St. Clair Shores
Local agencies will share representation of city properties
Published October 5, 2012
Five St. Clair Shores-based real estate agencies will have a chance to be the listing agents on homes owned by the city.
City planners first brought the matter before council in September, after sending a proposal out to 22 different real estate agencies in the city. Only five of those companies submitted their qualifications to the city for consideration, but of those, City Planner Liz Koto said, three did not provide a sample listing agreement as requested, and another had asked for a minimum payment per sale.
The matter was tabled over the objections of Councilman Peter Rubino in order to give the five agencies a chance to submit the correct documents to the city.
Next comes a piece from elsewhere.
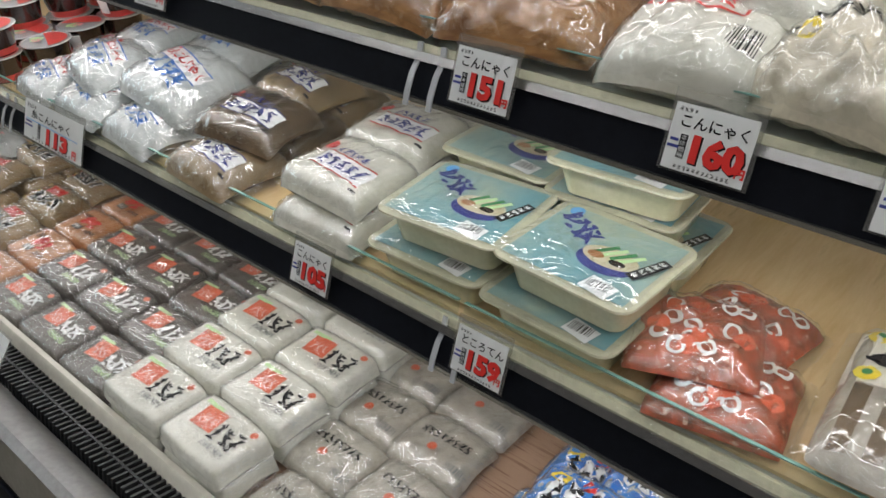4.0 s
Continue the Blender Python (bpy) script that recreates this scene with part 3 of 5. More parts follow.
# quail and fish-ball packs: clear tray, white balls, pale label
def ball_pack(s):
    t = thing("ball_pack", "clear pack of white balls with a pale label", "food pack", "white ball packs")
    rng = random.Random(s)
    tray = part("tray", loft([(0.001, 0.046, 0.036, 0.012), (0.022, 0.053, 0.043, 0.014), (0.024, 0.057, 0.047, 0.015)], 4, True, False), LID, t)
    for i in range(3):
        for j in range(2):
            r = 0.0165 + rng.uniform(-0.001, 0.001)
            g = lathe([(r * math.sin(a) + 0.0002, r - r * 1.15 * math.cos(a)) for a in np.linspace(0.05, 3.09, 8)], 12)
            part("ball", move(g, pose(-0.033 + i * 0.033, -0.018 + j * 0.035, 0.004)), EGG, tray, "", 80)
    P = Pillow(0.114, 0.092, 0.050, s, 5, 0.12, 0.03, nu=16, nv=12)
    film = part("film", ([v for v in P.geo()[0][:17 * 13]], [q for q in P.geo()[1][:16 * 12]]), FILM, t, "", 60)
    part("label", patch(P, -0.002, 0.006, 0.092, 0.058, 9, 6), CREAM, film, "", 0)
    part("label_stripe", patch(P, 0.0, 0.030, 0.080, 0.010, 8, 2, lift=0.002), PINK, film, "", 0)
    part("label_box", patch(P, -0.040, 0.0, 0.016, 0.018, 2, 2, lift=0.002), LIME, film, "", 0)
    part("price_sticker", patch(P, -0.020, -0.002, 0.020, 0.014, 2, 2, lift=0.0022), PAPER, film, "", 0)
    part("round_mark", disc(P, 0.018, 0.002, 0.017, lift=0.0022, k=0.8), RUST, film, "", 0)
    return t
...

The matter came back before council members Oct. 1.
“The way that this was formatted was that we would have a list of agents that we would use on a rotating basis,” said Koto in September.
The companies agreed to charge a flat 4.5 percent commission on the sale of each home, or 5 percent if working with another agent, as well as agree to the possibility of reassignment of the listing if a home spends more than 60 days on the market.
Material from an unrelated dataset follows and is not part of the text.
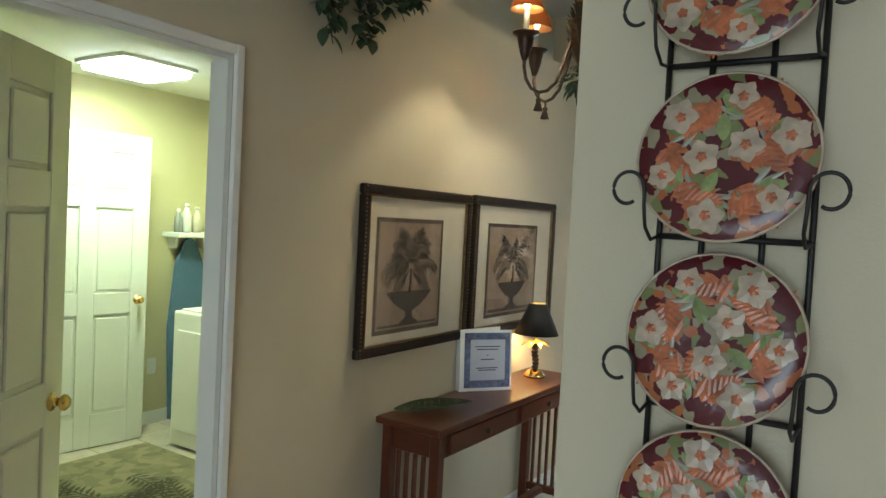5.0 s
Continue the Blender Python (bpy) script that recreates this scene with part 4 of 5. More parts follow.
part("rim", moved(tube([(0.244 * math.cos(a), 0.244 * math.sin(a), 0.03) for a in [2 * math.pi * i / 40 for i in range(40)]], 0.017, 8, closed=True), pose(0, -0.06, 0.258, 80)), bronze, b13)
b14 = thing("cream_dish", "cream rectangular embossed dish standing on cabinet", "platter", standing(pose(2.52, 3.02, TOPD) @ pose(0, 0, 0.046, 0, 0, -90), 12))
part("plate", box(-0.12, -0.014, 0, 0.12, 0, 0.17, 0.01, 2), cream_ceramic, b14)
for k in range(6):
    part("embossed_leaf", moved(leaf(0.07, 0.022, 0.1), pose(0.0, -0.016, 0.085) @ Matrix.Rotation(-math.radians(60 * k), 4, "Y") @ pose(0, 0, 0, 90)), cream_ceramic, b14)
b15 = thing("wicker_tray", "low woven wicker tray on cabinet", "basket", pose(2.50, 2.86, TOPD))
part("tray", box(-0.13, -0.24, 0, 0.13, 0.24, 0.045, 0.016, 3), wicker, b15)

# ---- hall ----
rk = thing("plate_rack", "black wrought-iron wall rack holding four floral plates", "plate rack", pose(-0.90, 1.95, 0))
for x in (-0.088, -0.035, 0.035, 0.088):
    part("bar", tube([(x, -0.012, 1.105), (x, -0.012, 1.93 if abs(x) > 0.08 else 1.90)], 0.0038), iron, rk)
for s in (-1, 1):
    sc = [(s * 0.088, -0.012, 1.925), (s * 0.070, -0.012, 1.945), (s * 0.03, -0.012, 1.985), (s * 0.008, -0.012, 2.02), (s * 0.004, -0.012, 2.05)]
    sc += [(s * (0.045 + 0.042 * math.cos(math.pi - a) * (1 - 0.09 * a)), -0.012, 2.055 + 0.042 * math.sin(a) * (1 - 0.09 * a)) for a in [0.22 * i for i in range(1, 25)]]
    part("top_scroll", tube(sc, 0.0046), iron, rk)
part("top_bar", tube([(-0.088, -0.012, 1.925), (0.088, -0.012, 1.925)], 0.004), iron, rk)
burgundy = mosaic("burgundy_floral_glaze", [(0.085, 0.010, 0.016), (0.36, 0.12, 0.05), (0.075, 0.010, 0.015), (0.28, 0.24, 0.16), (0.09, 0.012, 0.018), (0.18, 0.19, 0.08)], 75, 0.24)
rust = mat("rust_glaze", (0.40, 0.12, 0.05), 0.28, vary=0.4, scale=60)
sage = mat("sage_glaze", (0.20, 0.24, 0.09), 0.28, vary=0.4, scale=60)
blossom_glaze = mat("cream_blossom_glaze", (0.43, 0.34, 0.26), 0.28, vary=0.3, scale=50)
grey_leaf = mat("grey_leaf_glaze", (0.27, 0.28, 0.22), 0.28, vary=0.3, scale=50)


def flat_leaf(length, width, n=7):
    """A thin painted leaf along local x."""
    bm = bmesh.new()
    rows = []
    for i in range(n + 1):
        q = i / n
        w = width / 2 * math.sin(math.pi * (0.04 + 0.94 * q)) ** 0.8
        rows.append([bm.verts.new((q * length, -w, 0)), bm.verts.new((q * length, 0, 0.0006)), bm.verts.new((q * length, w, 0))])
    for a, b in zip(rows, rows[1:]):
        bm.faces.new((a[0], b[0], b[1], a[1])), bm.faces.new((a[1], b[1], b[2], a[2]))
    return bm


def painted_fern(length):
    """A feathered leaf: pairs of narrow lobes along a rib."""
    out = []
    for i in range(6):
        q = 0.12 + 0.14 * i
        for side in (-1, 1):
            out.append(moved(flat_leaf(length * (0.46 - 0.05 * i), length * 0.17, 4), pose(q * length, 0, 0, 0, 0, side * (52 - 4 * i))))
    out.append(moved(flat_leaf(length * 0.5, length * 0.16, 4), pose(length * 0.55, 0, 0)))
    return many(out)


def painted_blossom(r, turn):
    return many([moved(flat_leaf(r, r * 0.86, 5), pose(0, 0, 0.0002 * p, 0, 0, turn + 72 * p)) for p in range(5)])


def painted_spray(length, turn):
    return many([moved(flat_leaf(length, length * 0.15, 4), pose(0, 0, 0, 0, 0, turn + 24 * (p - 2.5))) for p in range(6)])


for k, z in enumerate((1.228, 1.443, 1.658, 1.873)):
    part("cross_bar", tube([(-0.088, -0.014, z - 0.095), (0.088, -0.014, z - 0.095)], 0.004), iron, rk)
    for s in (-1, 1):
        hook = [(s * 0.088, -0.014, z - 0.095), (s * 0.086, -0.055, z - 0.10), (s * 0.086, -0.080, z - 0.085), (s * 0.088, -0.082, z - 0.06)]
        hook += [(s * (0.088 + 0.021 - 0.021 * math.cos(a) * (1 - 0.05 * a)), -0.082, z - 0.040 + 0.023 * math.sin(a) * (1 - 0.05 * a)) for a in [0.25 * i for i in range(1, 22)]]
        part("hook", tube(hook, 0.0023), iron, rk)
    pm = pose(-0.905, 1.95 - 0.046, z) @ pose(0, 0, 0, 80, 0, 0) @ pose(0, 0, 0, 0, 0, 70 * k)
    pl = thing("floral_plate", "round ceramic plate painted with burgundy, orange and cream flowers", "plate", pm, "plates in the rack")
    part("dish", lathe([(0, 0), (0.07, 0.001), (0.1, 0.007), (0.102, 0.010), (0.1, 0.0125), (0.07, 0.0085), (0, 0.0075)], 40), burgundy, pl)
    part("rim", tube([(0.1015 * math.cos(a), 0.1015 * math.sin(a), 0.0115) for a in [2 * math.pi * i / 40 for i in range(40)]], 0.0020, 6, closed=True), blossom_glaze, pl)

    def lay(bm, r, a, turn, lift=0.0):
        zz = 0.0080 + max(0, r - 0.062) * 0.11 + lift
        return moved(bm, pose(r * math.cos(a), r * math.sin(a), zz, 0, 0, turn))

    for q in range(6):
        a = q * 1.047 + 0.2 * k
        part("painted_fern", lay(painted_fern(0.070), 0.036, a, math.degrees(a) + 25 + 12 * ((q * 7 + k) % 3), 0.0006), rust, pl)
        tagged(part("painted_spray", lay(painted_spray(0.042, 0), 0.048, a + 0.5, math.degrees(a) + 70, 0.0004), grey_leaf, pl), kind="stuff")
        part("painted_fern", lay(painted_fern(0.050), 0.072, a + 0.1, math.degrees(a) + 118 + 20 * (q % 2), 0.0003), rust, pl)
        bl = part("painted_blossom", lay(painted_blossom(0.018 + 0.005 * (q % 2), 15 * q), 0.075, a + 0.62, 0, 0.0014), blossom_glaze, pl)
        part("blossom_eye", lay(painted_blossom(0.007, 36), 0.073, a + 0.62, 15 * q, 0.0026), rust, bl)
        for j in (-1, 1):
            part("painted_leaf", lay(flat_leaf(0.034, 0.019), 0.058, a + 0.35 * j + 0.2, math.degrees(a) + 95 * j, 0.0010), sage, pl)
    part("painted_fern", lay(painted_fern(0.05), 0.012, 2.2 + k, 130 + 40 * k, 0.0008), rust, pl)
    for q in range(2):
        a = 2.4 + q * 2.6 + k
        bl = part("painted_blossom", lay(painted_blossom(0.022, 40 * q), 0.026, a, 0, 0.0016), blossom_glaze, pl)
        part("blossom_eye", lay(painted_blossom(0.007, 36), 0.026, a, 20, 0.0028), rust, bl)
        part("painted_leaf", lay(flat_leaf(0.034, 0.017), 0.02, a + 1.2, math.degrees(a) + 60, 0.0012), sage, pl)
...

Of the nine homes on the 2012 tax foreclosure list, Koto said at least four will be demolished, so there will only be about five homes that will be available for listing through the agencies.
“I don’t want to mislead the bidders in thinking that this is going to be a guaranteed five,” City Manager Ben Hughes said.
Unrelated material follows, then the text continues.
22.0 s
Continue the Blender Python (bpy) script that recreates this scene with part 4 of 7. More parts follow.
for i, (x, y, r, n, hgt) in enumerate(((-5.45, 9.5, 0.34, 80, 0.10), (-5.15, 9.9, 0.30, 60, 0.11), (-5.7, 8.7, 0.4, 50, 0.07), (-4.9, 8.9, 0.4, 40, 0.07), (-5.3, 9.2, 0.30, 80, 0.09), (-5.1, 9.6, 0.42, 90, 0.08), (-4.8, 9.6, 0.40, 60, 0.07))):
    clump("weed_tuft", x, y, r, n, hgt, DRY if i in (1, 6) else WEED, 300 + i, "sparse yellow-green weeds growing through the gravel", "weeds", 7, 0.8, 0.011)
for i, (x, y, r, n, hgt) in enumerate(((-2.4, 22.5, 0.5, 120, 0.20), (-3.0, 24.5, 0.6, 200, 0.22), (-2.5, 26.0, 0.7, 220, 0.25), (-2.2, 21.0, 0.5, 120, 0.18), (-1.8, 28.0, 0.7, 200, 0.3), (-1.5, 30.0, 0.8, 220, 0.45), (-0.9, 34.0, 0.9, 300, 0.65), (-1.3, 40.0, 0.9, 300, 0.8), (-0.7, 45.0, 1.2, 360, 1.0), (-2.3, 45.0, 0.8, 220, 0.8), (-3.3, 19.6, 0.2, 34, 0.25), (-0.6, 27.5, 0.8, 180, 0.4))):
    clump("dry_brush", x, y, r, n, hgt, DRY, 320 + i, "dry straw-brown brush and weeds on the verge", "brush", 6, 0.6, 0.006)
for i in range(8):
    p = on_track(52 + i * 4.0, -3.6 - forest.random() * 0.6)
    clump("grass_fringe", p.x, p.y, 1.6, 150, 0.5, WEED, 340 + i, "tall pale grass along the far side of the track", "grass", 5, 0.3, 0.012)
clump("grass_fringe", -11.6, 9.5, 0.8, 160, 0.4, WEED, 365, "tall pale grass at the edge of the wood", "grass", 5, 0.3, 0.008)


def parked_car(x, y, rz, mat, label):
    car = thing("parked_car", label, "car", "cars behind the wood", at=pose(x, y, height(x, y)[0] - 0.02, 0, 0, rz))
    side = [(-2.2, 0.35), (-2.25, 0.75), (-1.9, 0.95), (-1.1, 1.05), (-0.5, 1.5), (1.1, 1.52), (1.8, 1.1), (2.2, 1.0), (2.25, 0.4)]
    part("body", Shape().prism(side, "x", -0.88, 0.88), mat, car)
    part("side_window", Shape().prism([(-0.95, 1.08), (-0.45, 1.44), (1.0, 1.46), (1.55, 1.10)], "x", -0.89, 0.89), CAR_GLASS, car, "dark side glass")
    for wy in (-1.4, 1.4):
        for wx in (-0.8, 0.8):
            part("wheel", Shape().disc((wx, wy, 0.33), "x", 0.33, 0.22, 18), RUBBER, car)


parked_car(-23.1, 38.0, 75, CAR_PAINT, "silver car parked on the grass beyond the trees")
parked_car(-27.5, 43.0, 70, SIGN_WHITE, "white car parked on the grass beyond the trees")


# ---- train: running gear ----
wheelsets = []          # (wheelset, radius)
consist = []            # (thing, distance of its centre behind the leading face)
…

City Councilman John Caron recommended that the agencies be randomly drawn to choose which will represent the first property, but pointed out that there will be more properties available from the city in the future.
Prior to this year, the city awarded listing rights to just one agency to market all of the homes it had available.
“They don’t necessarily have to be tied just to the 2012 tax foreclosures,” Koto agreed. “These bids could be good for other acquisitions that we have.”
Rubino said he had a problem with allowing four of the companies to change their bid and submit more documents after the September meeting.
But Councilman Anthony Tiseo pointed out that it was not a true bid process.
“All we did was give them a rate (and said) will you sell these houses for 4.5 percent. They said yes,” he said. “We went out and got St. Clair Shores real estate companies.”
“I’m also growing fatigued at this idea that we are somehow lacking integrity because we made them clean up their proposals,” Councilman Chris Vitale agreed. “This ‘impugning integrity’ all the time over this is ridiculous.”
Rubino said it was the process that was the problem.
“I just don’t think it’s right that someone comes in and gives us a number, and we say, ‘Eh, we don’t like that number; we like that guy’s number,’ and we let him change it,” he said. “It’s the process that I was not happy with.”
The motion passed, 5-1, with Rubino opposed and Councilwoman Candice Rusie abstaining from the vote because of relationships with local realtors.
The list will be used for three years.